++++ SOURCE DATA ++++
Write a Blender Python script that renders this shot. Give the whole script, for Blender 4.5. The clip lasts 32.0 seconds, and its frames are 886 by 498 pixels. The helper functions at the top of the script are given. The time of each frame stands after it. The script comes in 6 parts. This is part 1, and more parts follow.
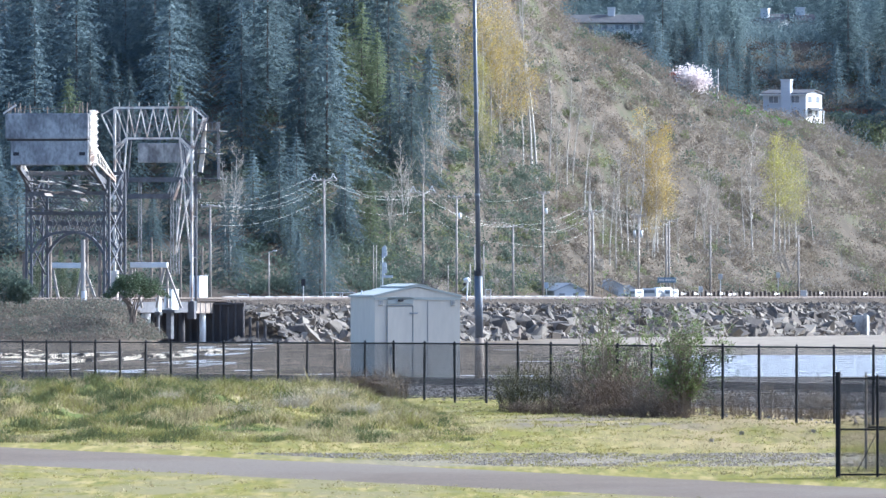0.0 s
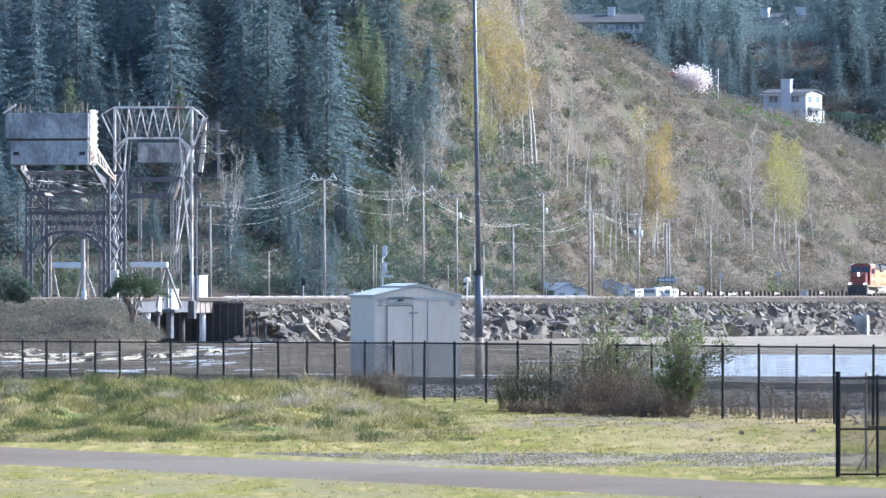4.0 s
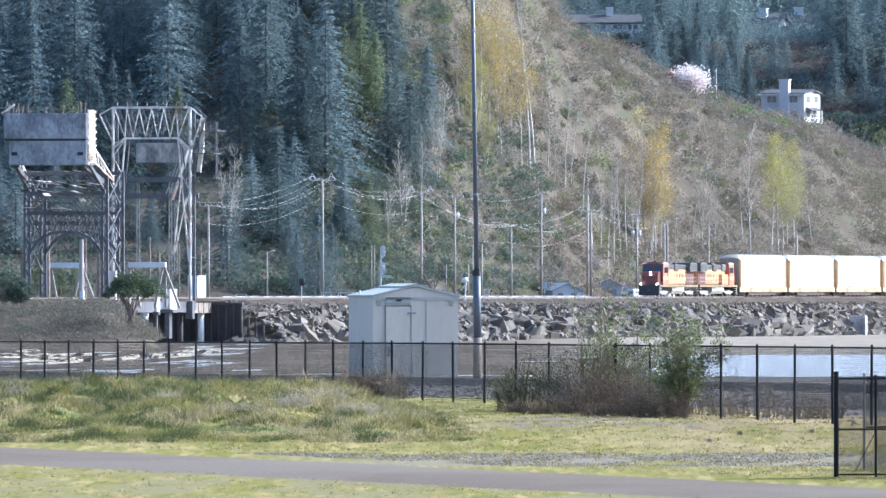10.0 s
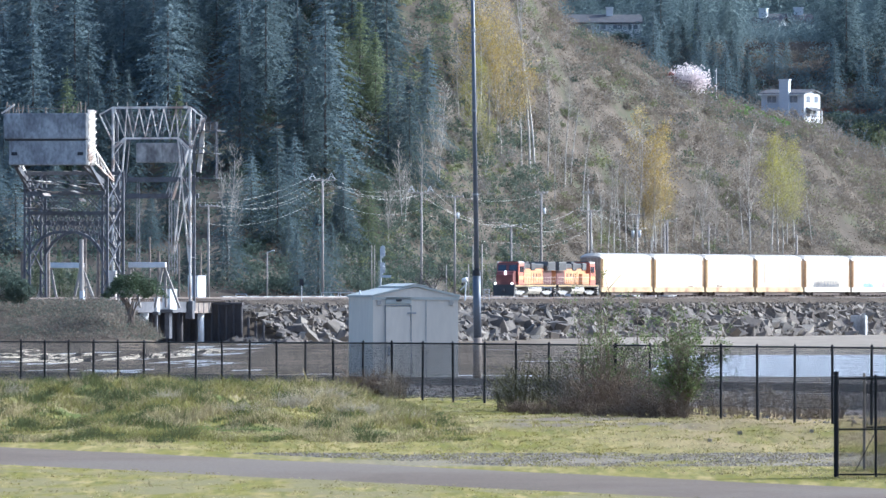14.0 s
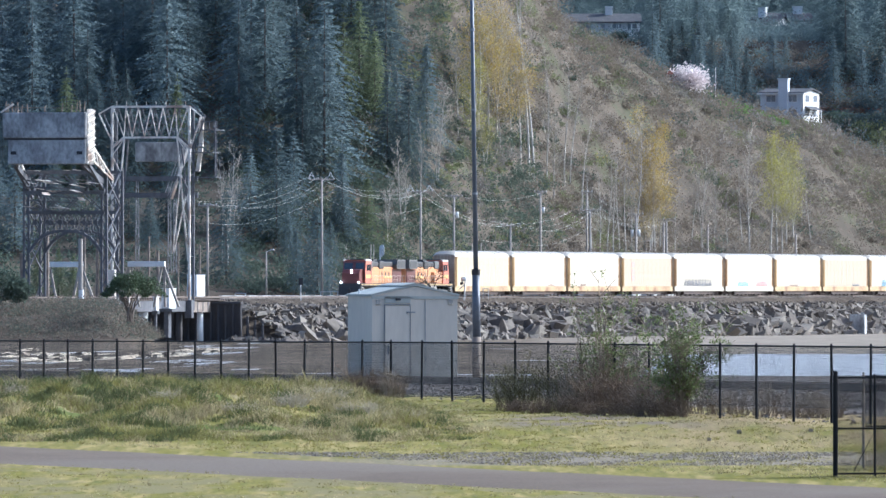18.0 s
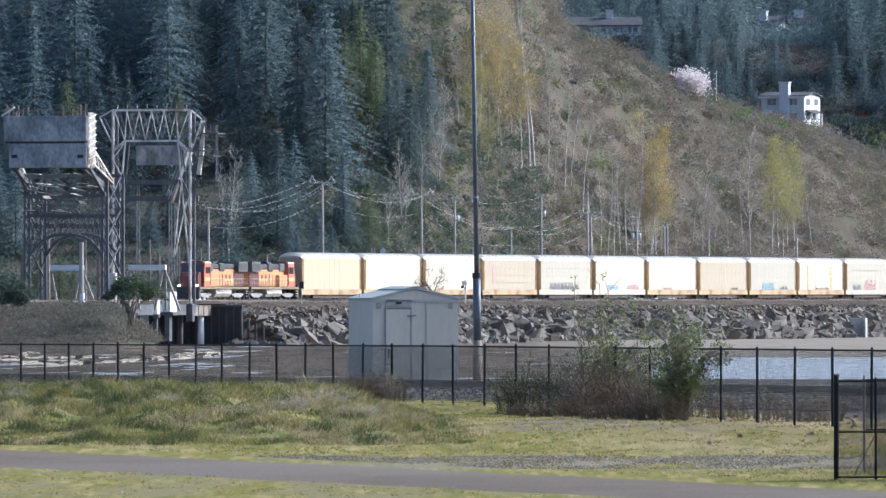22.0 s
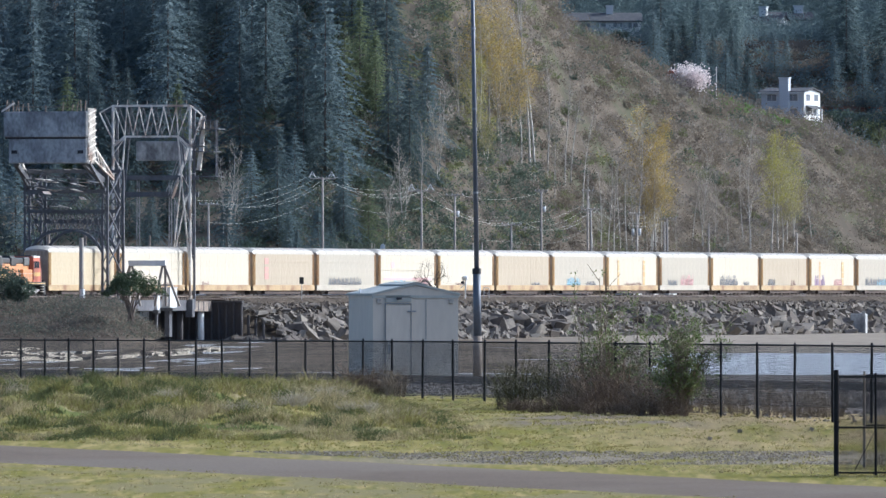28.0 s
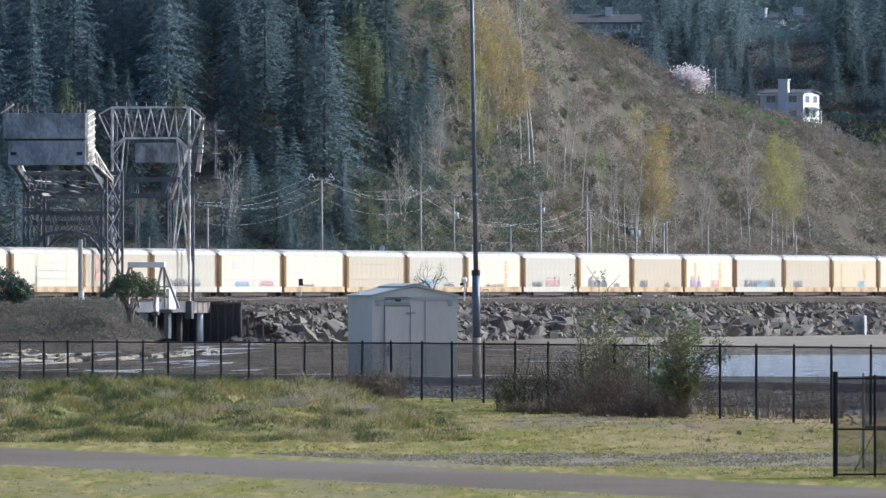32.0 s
++++
→ **WHAT IS REQUIRED**
Return the material word for word. Pictures are not part of the copy.

→ **PROBLEM SOLUTION**
Write a Blender Python script that renders this shot. Give the whole script, for Blender 4.5. The clip lasts 32.0 seconds, and its frames are 886 by 498 pixels. The helper functions at the top of the script are given. The time of each frame stands after it. The script comes in 6 parts. This is part 1, and more parts follow.
0.0 s
4.0 s
10.0 s
14.0 s
18.0 s
22.0 s
28.0 s
32.0 s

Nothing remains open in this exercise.